The priority with regard to the financial transparency has been formulated long ago. Obviously, the measures set forth by the Operational Plan should be widely discussed and be specified. The data from AIP surveys regarding budget and financial accountability show that 23% out of 474 executive bodies have published their budgets on the web sites and only 15.61 % have published the financial reports for 2011. Even if we take into account that part of these are second level budget spending units, 257 out of all 474 are municipalities. Their budget is subject to public discussion by law. [4]     


The Operational Plan provides for measures related to the budget and financial accountability, for example: Measure 3: Publication of „Citizens Budget” and Measure 4: „Publication of the financial and technical reports of second level budget spending units.”


Part of the measures in the Operational Plan suppose legislative amendments, other – introduction of oversight mechanism within the institutions, third suppose both. The most important is the understanding about the sequence and the systematic dependency of the undertaken measures.


Regarding access to information – the first thing to evaluate is the administrative capacity and the internal information systems of the executive bodies. On the base of this assessment, the necessity for APIA amendments and amendments to other related legislation with regard to the ptoactive publication of information should be considered.


Access to Information Programme has been recommending for years in its annual reports for the development of unified requirements for the technical parameters of the Internet sites in order for some consistency to be achieved of the content and the up-to-date information of the executive power bodies.


The start was initiated with the publication of the Operational Plan and the opening of the possibility for sending recommendations and opinions in the section Open Government Partnership of the government Public Consultation Portal. A Facebook web site was also launched. [5]


To achieve the goals of the OGP initiative on a national level, the Operational Plan should be discussed widely and with the involvement of all interested and responsible for the implementation of the measures parties.


The specification of the measures and the consideration of the proposals would open the process and would facilitate its monitoring.

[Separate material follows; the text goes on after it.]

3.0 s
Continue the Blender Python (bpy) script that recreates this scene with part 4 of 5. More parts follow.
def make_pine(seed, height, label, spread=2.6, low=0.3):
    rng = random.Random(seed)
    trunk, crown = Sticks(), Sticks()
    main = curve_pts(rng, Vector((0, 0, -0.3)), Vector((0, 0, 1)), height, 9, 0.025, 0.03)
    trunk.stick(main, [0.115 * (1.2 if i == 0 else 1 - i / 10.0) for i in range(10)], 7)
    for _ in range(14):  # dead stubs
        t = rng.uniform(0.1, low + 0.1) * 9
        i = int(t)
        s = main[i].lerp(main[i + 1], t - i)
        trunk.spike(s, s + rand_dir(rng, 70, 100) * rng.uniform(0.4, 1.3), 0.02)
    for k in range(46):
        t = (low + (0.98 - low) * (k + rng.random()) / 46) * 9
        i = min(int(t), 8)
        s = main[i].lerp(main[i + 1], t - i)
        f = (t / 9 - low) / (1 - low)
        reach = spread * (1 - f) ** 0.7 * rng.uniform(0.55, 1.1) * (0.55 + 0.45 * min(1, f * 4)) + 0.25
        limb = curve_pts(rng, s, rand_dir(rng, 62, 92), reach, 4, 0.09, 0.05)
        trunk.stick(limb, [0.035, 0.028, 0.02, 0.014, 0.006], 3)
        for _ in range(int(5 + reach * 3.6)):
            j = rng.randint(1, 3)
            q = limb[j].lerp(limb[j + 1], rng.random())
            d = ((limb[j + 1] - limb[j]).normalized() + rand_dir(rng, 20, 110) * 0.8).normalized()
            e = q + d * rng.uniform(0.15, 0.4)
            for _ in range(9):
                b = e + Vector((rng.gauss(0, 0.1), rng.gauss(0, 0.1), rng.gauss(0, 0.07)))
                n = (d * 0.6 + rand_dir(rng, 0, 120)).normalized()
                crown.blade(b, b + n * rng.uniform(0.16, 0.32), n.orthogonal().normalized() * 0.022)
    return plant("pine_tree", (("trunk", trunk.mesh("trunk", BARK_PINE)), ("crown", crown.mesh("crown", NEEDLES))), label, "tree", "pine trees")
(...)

The plan should include mechanism for reporting and monitoring and wider participation of civil organization.


Access to Information should be the pillar of the open, accountable and responsible government and should be set as the base of all other measures.


The formulation and adoption of policies after a wide and long enough discussion, participation and mechanisms of monitoring and control would “harden the core” and would “keep the vitality” not only of the Global OGP initiative, but also of the implementation of the National Action Plan of Bulgaria. Thus the measures provided by the Operational Plan will become “measures of success.”


*Gergana Jouleva's analysis on the measures provided by the Government Operational Plan was published in AIP FOI Monthly Newsletter, August 2012 (in Bulgarian).

[1] http://www.strategy.bg/Articles/List.aspx?lang=bg-BG

[2] http://www.aip-bg.org/en/surveys/2012/204468/

[3] http://www.aip-bg.org/surveys/Рейтинг/202921/

[4]  The number of municipalities in Bulgaria is 264. Seven out of these do not have web sites as of February 2012.